##### DATA SECTION

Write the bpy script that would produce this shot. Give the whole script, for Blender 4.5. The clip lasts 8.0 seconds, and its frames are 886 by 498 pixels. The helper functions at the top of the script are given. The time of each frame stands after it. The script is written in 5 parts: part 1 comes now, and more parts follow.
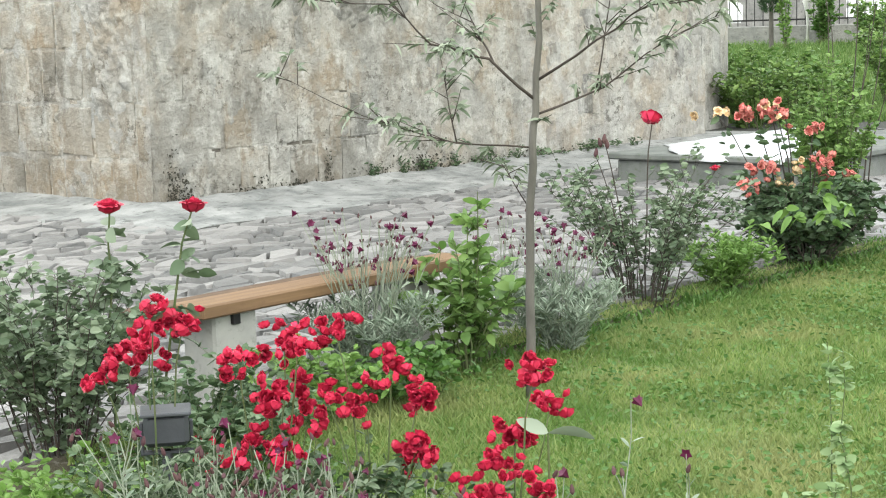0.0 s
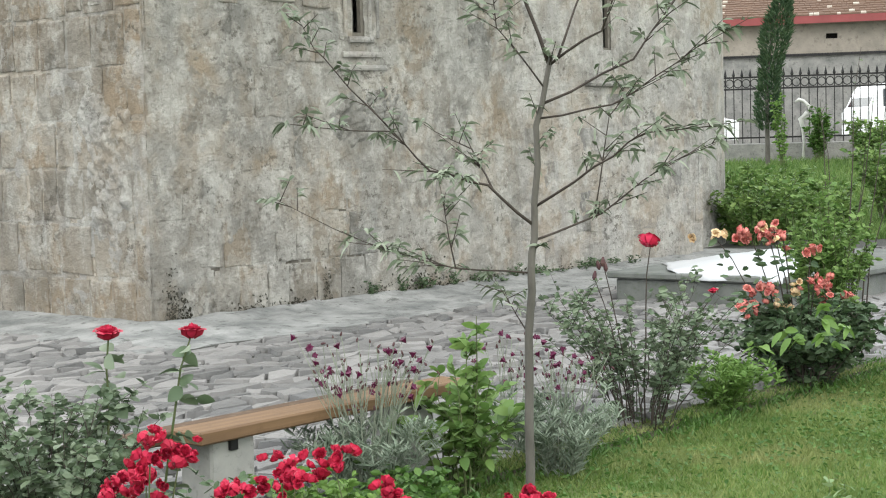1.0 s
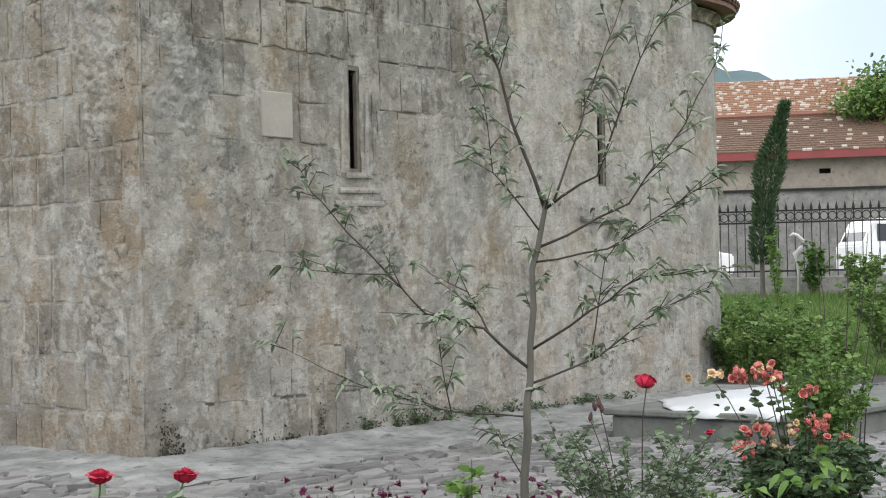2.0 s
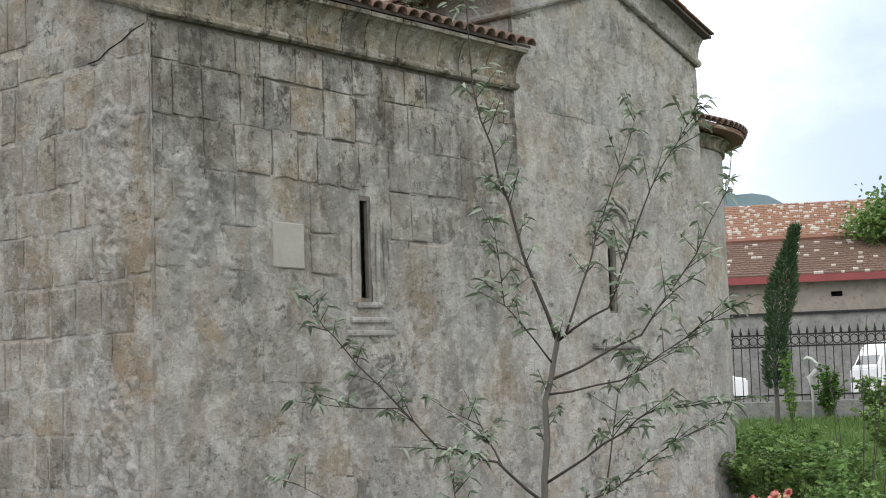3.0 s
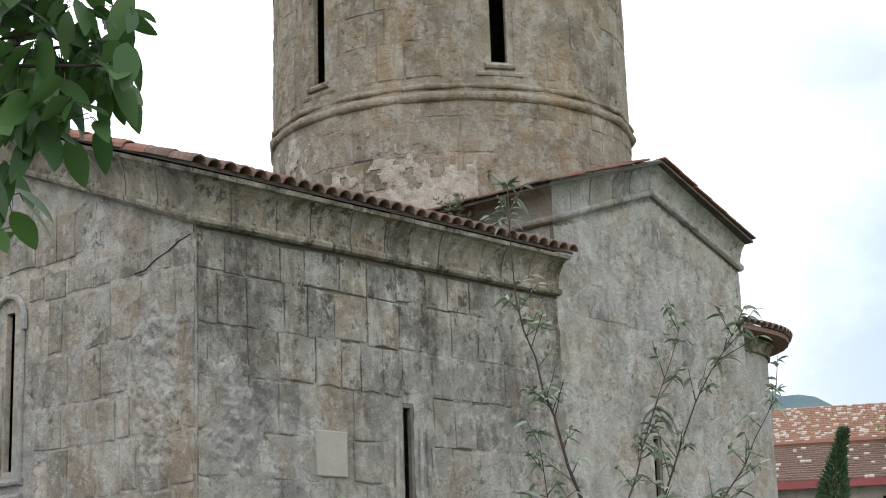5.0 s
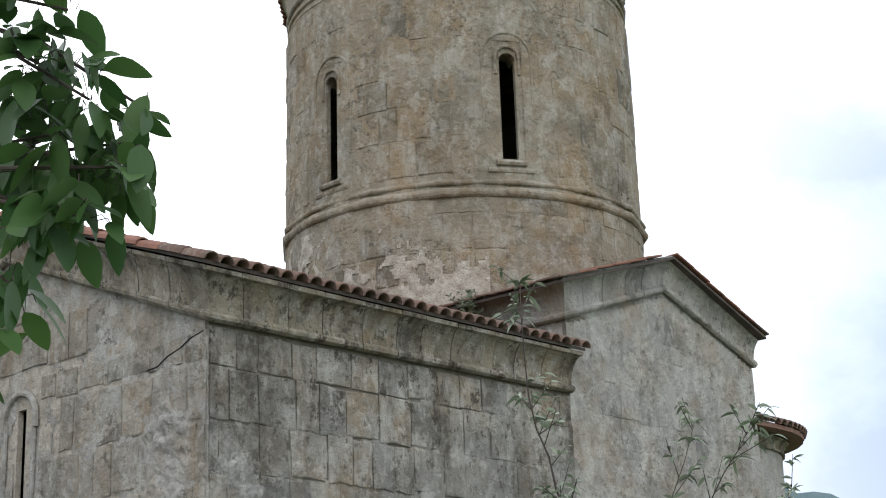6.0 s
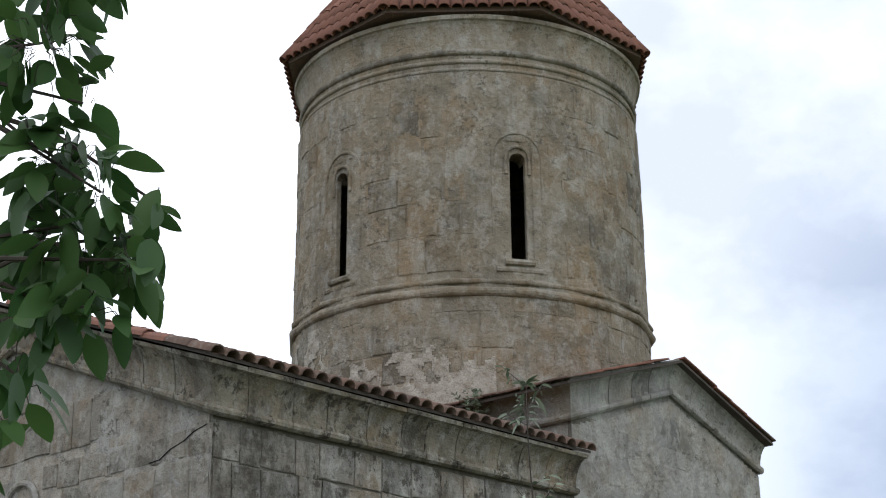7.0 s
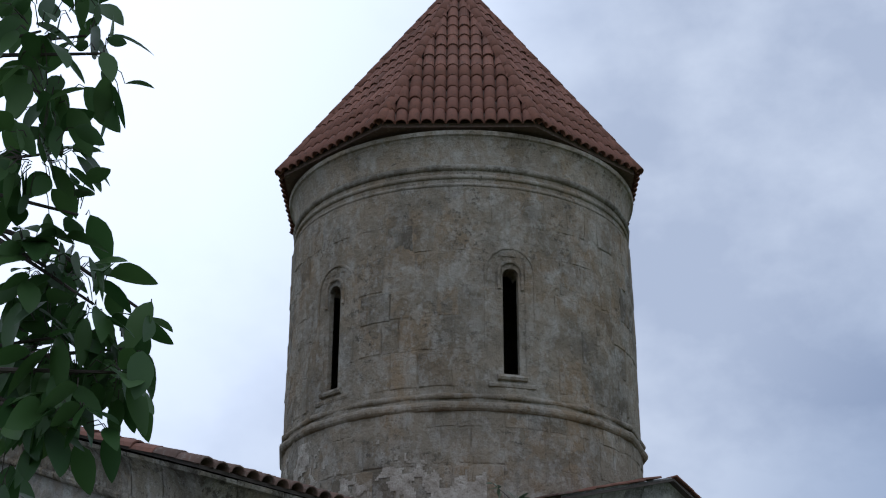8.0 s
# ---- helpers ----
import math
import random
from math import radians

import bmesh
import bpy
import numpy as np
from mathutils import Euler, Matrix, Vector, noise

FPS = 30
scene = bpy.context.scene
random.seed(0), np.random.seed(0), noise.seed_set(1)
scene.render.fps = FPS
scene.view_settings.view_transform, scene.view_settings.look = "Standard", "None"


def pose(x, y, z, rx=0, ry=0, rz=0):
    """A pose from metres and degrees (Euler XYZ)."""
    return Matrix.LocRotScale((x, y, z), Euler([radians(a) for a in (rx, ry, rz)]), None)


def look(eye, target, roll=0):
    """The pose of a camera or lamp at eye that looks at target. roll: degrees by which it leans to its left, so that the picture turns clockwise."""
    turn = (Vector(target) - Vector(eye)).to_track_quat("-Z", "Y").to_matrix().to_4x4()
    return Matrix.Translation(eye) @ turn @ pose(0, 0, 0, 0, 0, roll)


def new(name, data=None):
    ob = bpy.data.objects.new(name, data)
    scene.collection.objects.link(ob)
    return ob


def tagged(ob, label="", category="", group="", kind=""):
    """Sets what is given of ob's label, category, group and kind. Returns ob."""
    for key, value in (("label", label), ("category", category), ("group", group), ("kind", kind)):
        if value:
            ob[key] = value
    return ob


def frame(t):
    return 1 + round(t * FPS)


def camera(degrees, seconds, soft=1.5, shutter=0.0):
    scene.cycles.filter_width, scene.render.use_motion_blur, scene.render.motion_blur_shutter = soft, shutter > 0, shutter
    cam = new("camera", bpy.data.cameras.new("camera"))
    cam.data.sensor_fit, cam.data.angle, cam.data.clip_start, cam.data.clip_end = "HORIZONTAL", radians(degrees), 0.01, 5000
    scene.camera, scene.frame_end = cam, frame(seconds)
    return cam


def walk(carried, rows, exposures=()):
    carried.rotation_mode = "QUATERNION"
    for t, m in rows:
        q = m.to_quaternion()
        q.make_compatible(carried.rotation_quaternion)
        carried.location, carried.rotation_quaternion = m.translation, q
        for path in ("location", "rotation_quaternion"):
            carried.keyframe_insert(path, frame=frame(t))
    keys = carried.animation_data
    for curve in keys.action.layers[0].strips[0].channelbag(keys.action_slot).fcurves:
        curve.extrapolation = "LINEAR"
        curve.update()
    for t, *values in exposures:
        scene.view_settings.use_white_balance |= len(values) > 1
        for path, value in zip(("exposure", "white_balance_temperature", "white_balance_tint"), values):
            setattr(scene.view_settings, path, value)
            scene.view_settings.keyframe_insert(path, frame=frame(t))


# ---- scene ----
cam = camera(31.0, 8.0, 1.1)
EYE, VIEW = 1.6, 40.0
# seconds, rise of the eye, turn to the right, pitch, roll
ROWS = [
    (0.0, 0.000, -0.27, -7.70, -1.58),
    (0.5, 0.025, -0.03, -5.83, -2.06),
    (1.0, 0.050, -0.11, -3.62, -1.52),
    (1.5, 0.080, 0.01, -1.33, -1.32),
    (2.8, 0.133, -0.00, 4.74, -1.50),
    (3.0, 0.138, -0.14, 5.56, -1.76),
    (3.5, 0.150, -0.41, 7.46, -1.89),
    (4.0, 0.165, -0.76, 9.50, -1.99),
    (4.5, 0.175, -1.15, 11.24, -1.90),
    (4.7, 0.177, -1.31, 11.88, -1.92),
    (5.8, 0.188, -1.72, 15.64, -1.85),
    (6.0, 0.190, -1.81, 16.31, -1.87),
    (6.5, 0.193, -2.01, 17.81, -1.46),
    (7.0, 0.195, -2.03, 19.82, -0.51),
    (7.5, 0.198, -1.87, 21.72, -0.25),
    (8.0, 0.200, -1.74, 23.90, 0.13),
]
EXPO = [(0.0, 1.05, 6550, 3), (0.5, 0.92, 6550, 4), (1.0, 0.64, 6500, 5), (1.5, 0.40, 6450, 7), (3.0, 0.13, 6350, 9), (4.5, 0.10, 6250, 10), (6.0, -0.05, 6150, 9), (6.5, -0.14, 6100, 9), (7.0, -0.46, 6050, 9), (7.5, -0.86, 5750, 10), (8.0, -1.3, 5400, 11)]
walk(cam, [(t, pose(0, 0, EYE + up, 0, 0, VIEW - 90 - yaw) @ pose(0, 0, 0, 90 + pitch) @ pose(0, 0, 0, 0, 0, roll))
           for t, up, yaw, pitch, roll in ROWS], EXPO)


def polar(az, d, z=0.0):
    """A place d metres from the eye's foot, az degrees to the right of the line of view."""
    a = radians(VIEW - az)
    return Vector((d * math.cos(a), d * math.sin(a), z))


# ---- sky and sun ----
SUN_EL, SUN_AZ = 42.0, 226.0      # elevation; direction in the plan, counter-clockwise from x
world = bpy.data.worlds.new("sky")
scene.world = world
world.use_nodes = True
wn, wl = world.node_tree.nodes, world.node_tree.links
wn.clear()
w_out = wn.new("ShaderNodeOutputWorld")
w_bg = wn.new("ShaderNodeBackground")
w_sky = wn.new("ShaderNodeTexSky")
w_sky.sky_type, w_sky.sun_disc = "NISHITA", False
w_sky.sun_elevation, w_sky.sun_rotation = radians(SUN_EL), radians(90 - SUN_AZ)
w_sky.air_density, w_sky.dust_density = 1.0, 3.0
w_co = wn.new("ShaderNodeTexCoord")
w_map = wn.new("ShaderNodeMapping")
w_map.inputs["Scale"].default_value = (1.0, 1.0, 1.5)
w_map.inputs["Location"].default_value = (1.35, 0.62, 0.9)
w_noise = wn.new("ShaderNodeTexNoise")
w_noise.inputs["Scale"].default_value, w_noise.inputs["Detail"].default_value, w_noise.inputs["Roughness"].default_value = 5.0, 8.0, 0.55
w_ramp = wn.new("ShaderNodeValToRGB")
w_ramp.color_ramp.elements[0].position, w_ramp.color_ramp.elements[0].color = 0.40, (1.30, 1.35, 1.47, 1)
w_ramp.color_ramp.elements[1].position, w_ramp.color_ramp.elements[1].color = 0.57, (1.78, 1.79, 1.82, 1)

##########

All of the data above should be transcribed verbatim, with pictures omitted.

COMPLETE ANSWER ▸
Write the bpy script that would produce this shot. Give the whole script, for Blender 4.5. The clip lasts 8.0 seconds, and its frames are 886 by 498 pixels. The helper functions at the top of the script are given. The time of each frame stands after it. The script is written in 5 parts: part 1 comes now, and more parts follow.
0.0 s
1.0 s
2.0 s
3.0 s
5.0 s
6.0 s
7.0 s
8.0 s
# ---- helpers ----
import math
import random
from math import radians

import bmesh
import bpy
import numpy as np
from mathutils import Euler, Matrix, Vector, noise

FPS = 30
scene = bpy.context.scene
random.seed(0), np.random.seed(0), noise.seed_set(1)
scene.render.fps = FPS
scene.view_settings.view_transform, scene.view_settings.look = "Standard", "None"


def pose(x, y, z, rx=0, ry=0, rz=0):
    """A pose from metres and degrees (Euler XYZ)."""
    return Matrix.LocRotScale((x, y, z), Euler([radians(a) for a in (rx, ry, rz)]), None)


def look(eye, target, roll=0):
    """The pose of a camera or lamp at eye that looks at target. roll: degrees by which it leans to its left, so that the picture turns clockwise."""
    turn = (Vector(target) - Vector(eye)).to_track_quat("-Z", "Y").to_matrix().to_4x4()
    return Matrix.Translation(eye) @ turn @ pose(0, 0, 0, 0, 0, roll)


def new(name, data=None):
    ob = bpy.data.objects.new(name, data)
    scene.collection.objects.link(ob)
    return ob


def tagged(ob, label="", category="", group="", kind=""):
    """Sets what is given of ob's label, category, group and kind. Returns ob."""
    for key, value in (("label", label), ("category", category), ("group", group), ("kind", kind)):
        if value:
            ob[key] = value
    return ob


def frame(t):
    return 1 + round(t * FPS)


def camera(degrees, seconds, soft=1.5, shutter=0.0):
    scene.cycles.filter_width, scene.render.use_motion_blur, scene.render.motion_blur_shutter = soft, shutter > 0, shutter
    cam = new("camera", bpy.data.cameras.new("camera"))
    cam.data.sensor_fit, cam.data.angle, cam.data.clip_start, cam.data.clip_end = "HORIZONTAL", radians(degrees), 0.01, 5000
    scene.camera, scene.frame_end = cam, frame(seconds)
    return cam


def walk(carried, rows, exposures=()):
    carried.rotation_mode = "QUATERNION"
    for t, m in rows:
        q = m.to_quaternion()
        q.make_compatible(carried.rotation_quaternion)
        carried.location, carried.rotation_quaternion = m.translation, q
        for path in ("location", "rotation_quaternion"):
            carried.keyframe_insert(path, frame=frame(t))
    keys = carried.animation_data
    for curve in keys.action.layers[0].strips[0].channelbag(keys.action_slot).fcurves:
        curve.extrapolation = "LINEAR"
        curve.update()
    for t, *values in exposures:
        scene.view_settings.use_white_balance |= len(values) > 1
        for path, value in zip(("exposure", "white_balance_temperature", "white_balance_tint"), values):
            setattr(scene.view_settings, path, value)
            scene.view_settings.keyframe_insert(path, frame=frame(t))


# ---- scene ----
cam = camera(31.0, 8.0, 1.1)
EYE, VIEW = 1.6, 40.0
# seconds, rise of the eye, turn to the right, pitch, roll
ROWS = [
    (0.0, 0.000, -0.27, -7.70, -1.58),
    (0.5, 0.025, -0.03, -5.83, -2.06),
    (1.0, 0.050, -0.11, -3.62, -1.52),
    (1.5, 0.080, 0.01, -1.33, -1.32),
    (2.8, 0.133, -0.00, 4.74, -1.50),
    (3.0, 0.138, -0.14, 5.56, -1.76),
    (3.5, 0.150, -0.41, 7.46, -1.89),
    (4.0, 0.165, -0.76, 9.50, -1.99),
    (4.5, 0.175, -1.15, 11.24, -1.90),
    (4.7, 0.177, -1.31, 11.88, -1.92),
    (5.8, 0.188, -1.72, 15.64, -1.85),
    (6.0, 0.190, -1.81, 16.31, -1.87),
    (6.5, 0.193, -2.01, 17.81, -1.46),
    (7.0, 0.195, -2.03, 19.82, -0.51),
    (7.5, 0.198, -1.87, 21.72, -0.25),
    (8.0, 0.200, -1.74, 23.90, 0.13),
]
EXPO = [(0.0, 1.05, 6550, 3), (0.5, 0.92, 6550, 4), (1.0, 0.64, 6500, 5), (1.5, 0.40, 6450, 7), (3.0, 0.13, 6350, 9), (4.5, 0.10, 6250, 10), (6.0, -0.05, 6150, 9), (6.5, -0.14, 6100, 9), (7.0, -0.46, 6050, 9), (7.5, -0.86, 5750, 10), (8.0, -1.3, 5400, 11)]
walk(cam, [(t, pose(0, 0, EYE + up, 0, 0, VIEW - 90 - yaw) @ pose(0, 0, 0, 90 + pitch) @ pose(0, 0, 0, 0, 0, roll))
           for t, up, yaw, pitch, roll in ROWS], EXPO)


def polar(az, d, z=0.0):
    """A place d metres from the eye's foot, az degrees to the right of the line of view."""
    a = radians(VIEW - az)
    return Vector((d * math.cos(a), d * math.sin(a), z))


# ---- sky and sun ----
SUN_EL, SUN_AZ = 42.0, 226.0      # elevation; direction in the plan, counter-clockwise from x
world = bpy.data.worlds.new("sky")
scene.world = world
world.use_nodes = True
wn, wl = world.node_tree.nodes, world.node_tree.links
wn.clear()
w_out = wn.new("ShaderNodeOutputWorld")
w_bg = wn.new("ShaderNodeBackground")
w_sky = wn.new("ShaderNodeTexSky")
w_sky.sky_type, w_sky.sun_disc = "NISHITA", False
w_sky.sun_elevation, w_sky.sun_rotation = radians(SUN_EL), radians(90 - SUN_AZ)
w_sky.air_density, w_sky.dust_density = 1.0, 3.0
w_co = wn.new("ShaderNodeTexCoord")
w_map = wn.new("ShaderNodeMapping")
w_map.inputs["Scale"].default_value = (1.0, 1.0, 1.5)
w_map.inputs["Location"].default_value = (1.35, 0.62, 0.9)
w_noise = wn.new("ShaderNodeTexNoise")
w_noise.inputs["Scale"].default_value, w_noise.inputs["Detail"].default_value, w_noise.inputs["Roughness"].default_value = 5.0, 8.0, 0.55
w_ramp = wn.new("ShaderNodeValToRGB")
w_ramp.color_ramp.elements[0].position, w_ramp.color_ramp.elements[0].color = 0.40, (1.30, 1.35, 1.47, 1)
w_ramp.color_ramp.elements[1].position, w_ramp.color_ramp.elements[1].color = 0.57, (1.78, 1.79, 1.82, 1)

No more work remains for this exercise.